■ Given instruction: For this exercise, repeat all of the material verbatim apart from its images.

########################################

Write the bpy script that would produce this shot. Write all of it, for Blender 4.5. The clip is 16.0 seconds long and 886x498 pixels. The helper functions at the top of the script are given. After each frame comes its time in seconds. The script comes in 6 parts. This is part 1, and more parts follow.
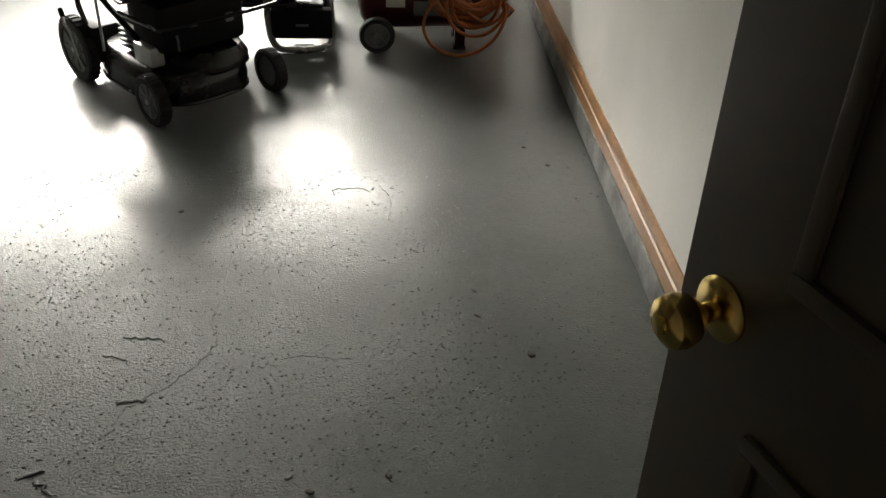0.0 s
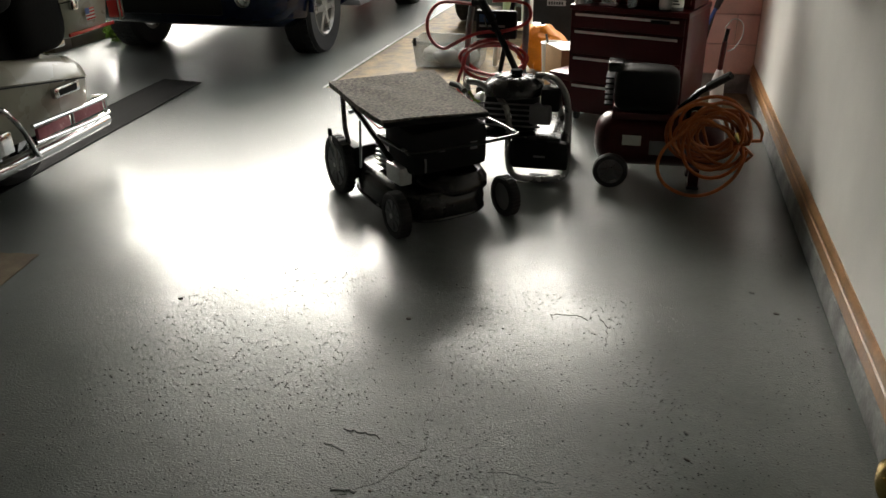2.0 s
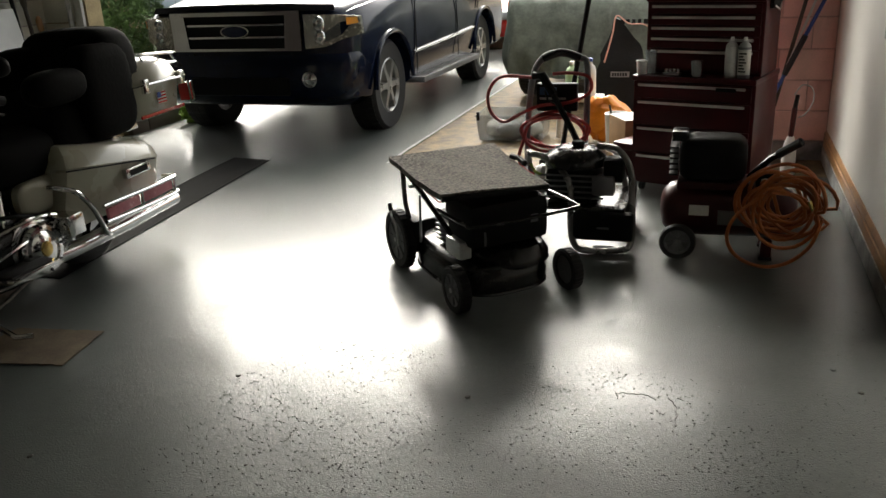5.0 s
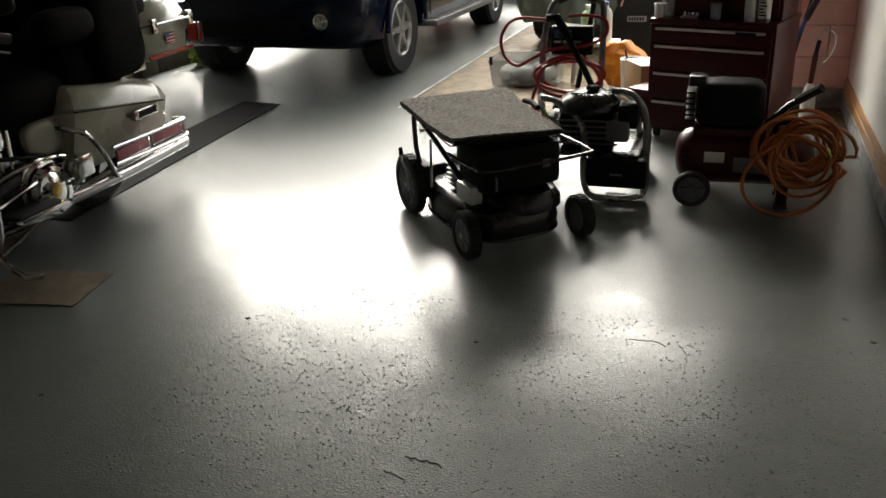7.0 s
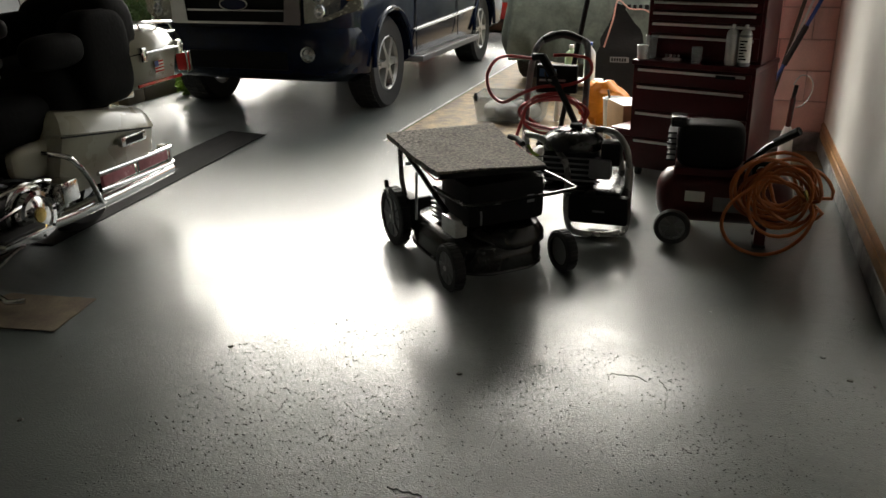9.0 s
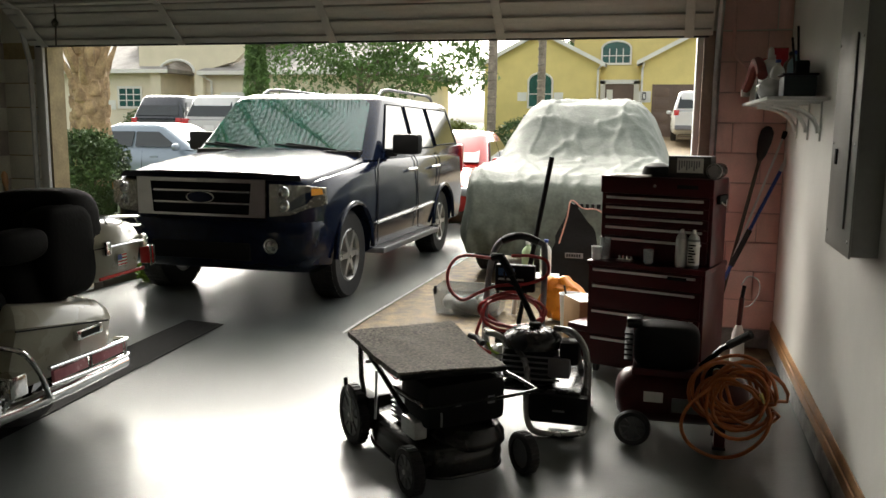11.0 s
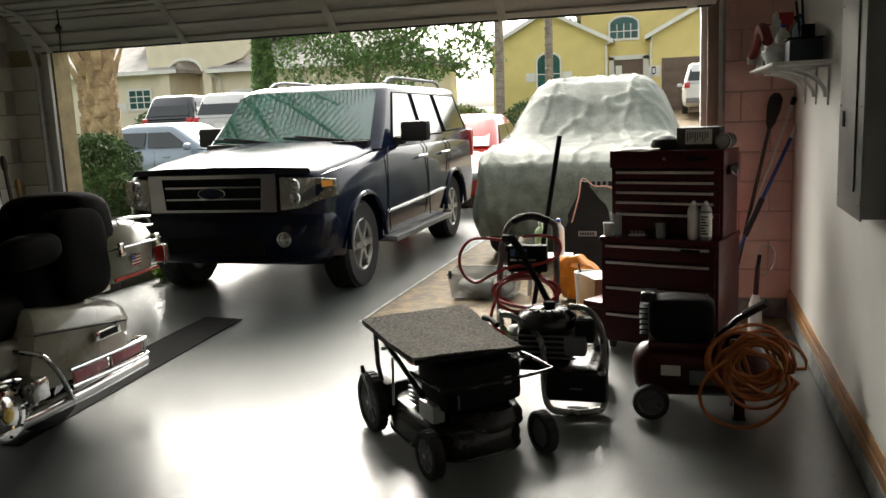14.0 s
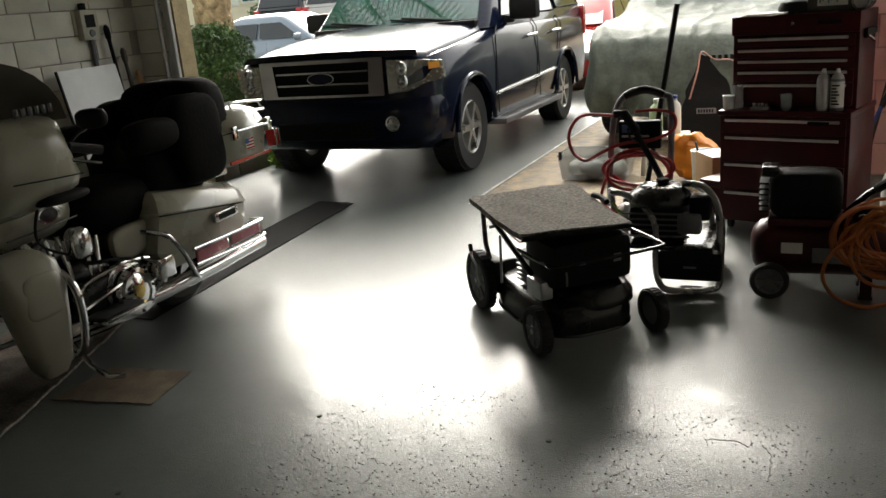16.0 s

########################################

■ Response to the task:
Write the bpy script that would produce this shot. Write all of it, for Blender 4.5. The clip is 16.0 seconds long and 886x498 pixels. The helper functions at the top of the script are given. After each frame comes its time in seconds. The script comes in 6 parts. This is part 1, and more parts follow.
0.0 s
2.0 s
5.0 s
7.0 s
9.0 s
11.0 s
14.0 s
16.0 s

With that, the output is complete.